La distanciation sociale va à contresens même du « sens de la vie », qui est réflexion constante sur ce que nous pouvons vivre ensemble, depuis nos humeurs et envies jusqu’à nos façons de considérer les autres et la mort qui clôt le parcours. La distanciation sociale associe deux mots qui ne devraient pas l’être, et, en acceptant le nouveau concept, nous ne ferions qu’accepter le nouvel ordre fascisant des choses et des relations. Si nous estimons que ce nouveau mode de vie peut devenir la norme de nos sociétés « malades », alors oui, nous allons devenir malades, mais pas de cette nouvelle maladie qu’ON nous vend pour nous faire peur, la covid-19. Non. Nous serons malades de la méfiance vis-à-vis des autres et de l’acceptation passive du contrôle social.
Qui plus est, en généralisant ce type de phobie à l’ensemble du corps social, y compris la jeunesse, nous appelons à nous un futur hautement dystopique, pathologique, dans lequel les fondements même du lien humain auront été drastiquement ébréchés, voire irrémédiablement abîmés au point de se disloquer et de permettre à des pouvoirs toujours plus autoritaires et anti-humains de s’imposer.
Le travail social aura pavé la route de l’enfer, depuis au moins le début de ce siècle. En abandonnant ses piliers, la solidarité et la bonne approche de l’Autre , il aura permis que, partout ailleurs, ON commence à se dire que contrôle vaut mieux qu’aide, que répression vaut mieux que pédagogie. Le travail social n’aura pas été le seul à paver ce chemin jadis bourbeux qui se révèle désormais comme une autoroute pour le pire, car les médias, les politiciens, le mode de vie consumériste, etc., y ont également pris leur part. Mais le travail social, parce qu’il se donnait pour tâcher d’aider ceux qui exaspéraient les « ON » normés et passifs, dérangeait et obligeait la société à se poser quelques questions. Il ne joue même plus ce rôle.
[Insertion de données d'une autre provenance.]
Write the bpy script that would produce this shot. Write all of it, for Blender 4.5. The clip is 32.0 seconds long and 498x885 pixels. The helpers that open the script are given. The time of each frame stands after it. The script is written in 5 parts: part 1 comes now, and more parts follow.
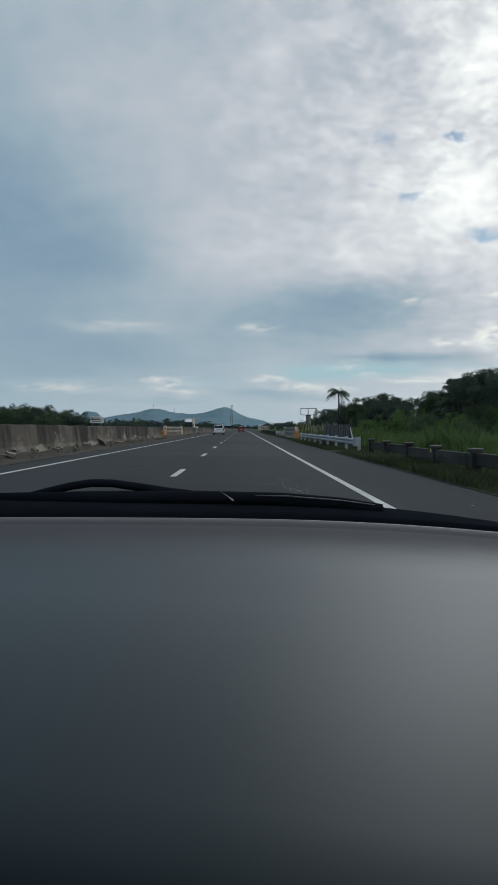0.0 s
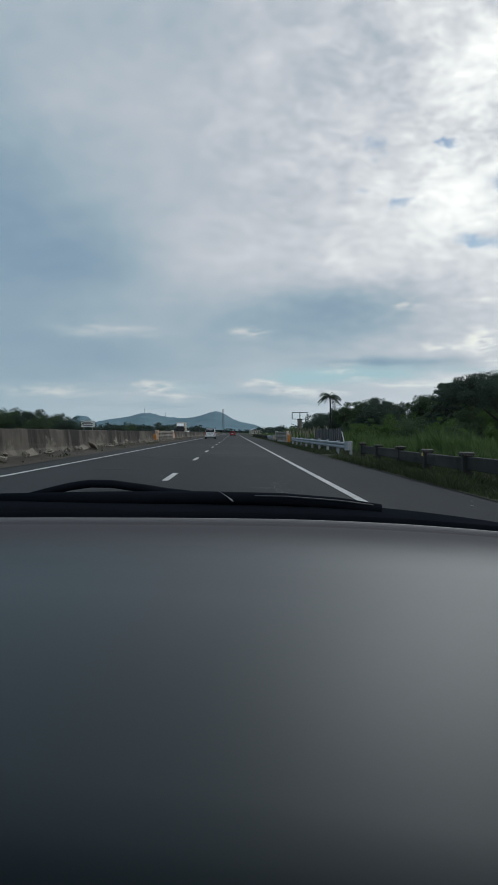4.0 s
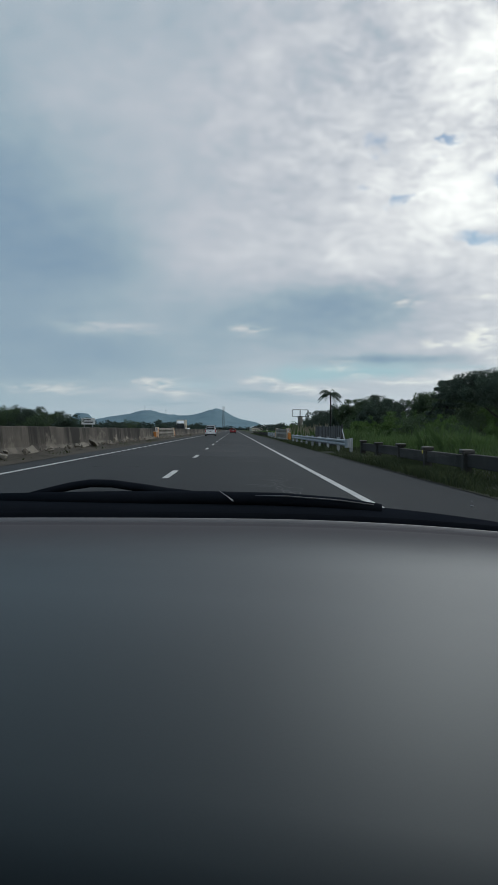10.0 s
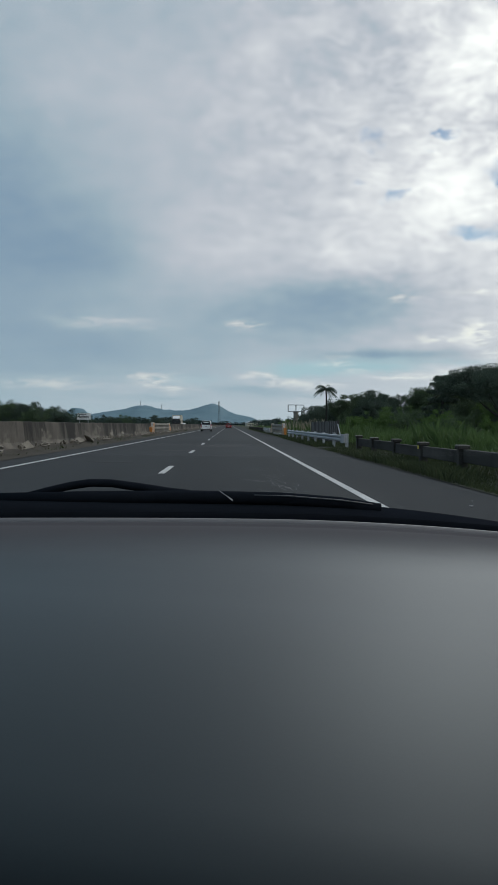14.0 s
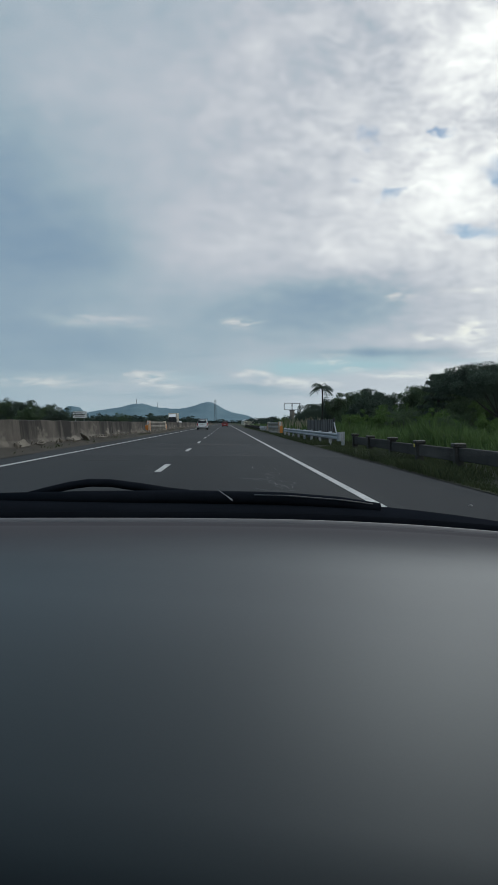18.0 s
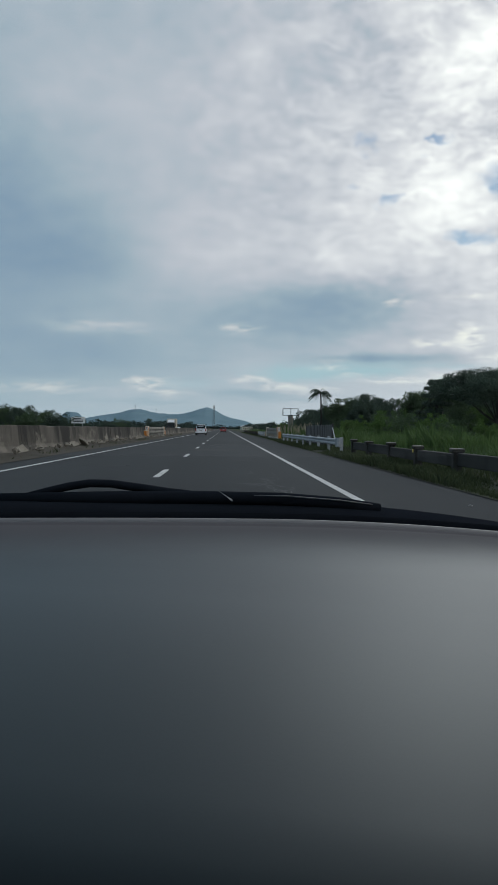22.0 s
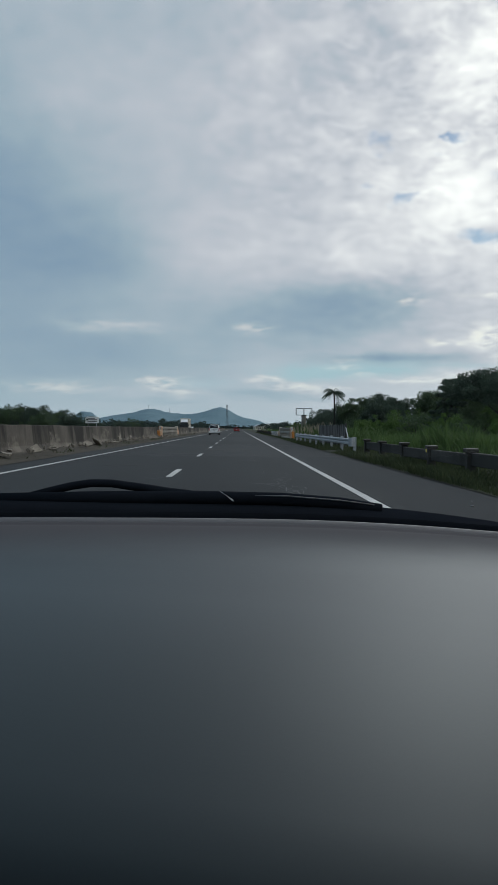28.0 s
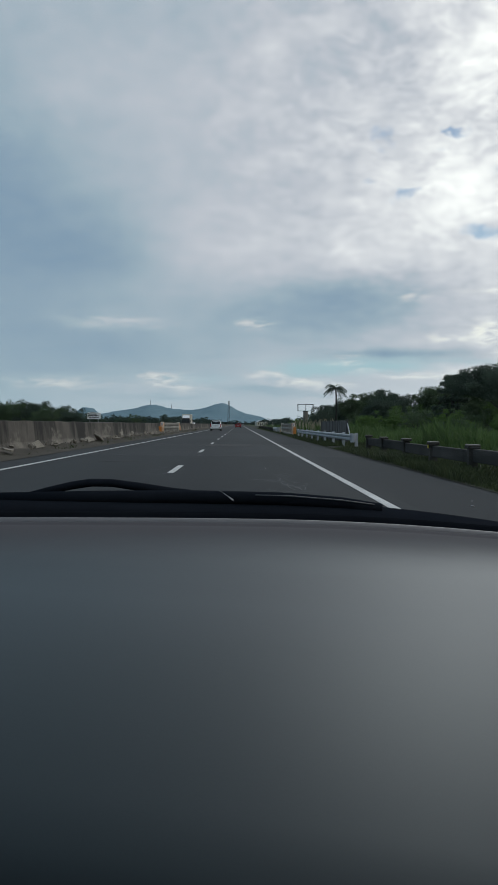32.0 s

La distanciation sociale se présente ainsi comme une nouvelle étape vers l’isolement des individus, la dissolution de la société, le consumérisme comme seul horizon de vie, tout cela en contradiction avec la réalité profonde de l’espèce. Là est l’espoir, immense, puisque, précisément, le système ne trouve comme seul moyen, pour contrôler ses producteurs-consommateurs, que de leur faire toujours plus peur. Ce n’est pas l’objet de ces quelques réflexions que d’imaginer ce qui va se passer cet automne, mais nous pouvons au minimum conjecturer que nous avons des cartes à jouer, et pas des moindres : la distanciation sociale est incompatible, totalement incompatible, avec ce qui est la réalité irréductible de l’espèce humaine. La distanciation sociale est le contraire même d’être humain.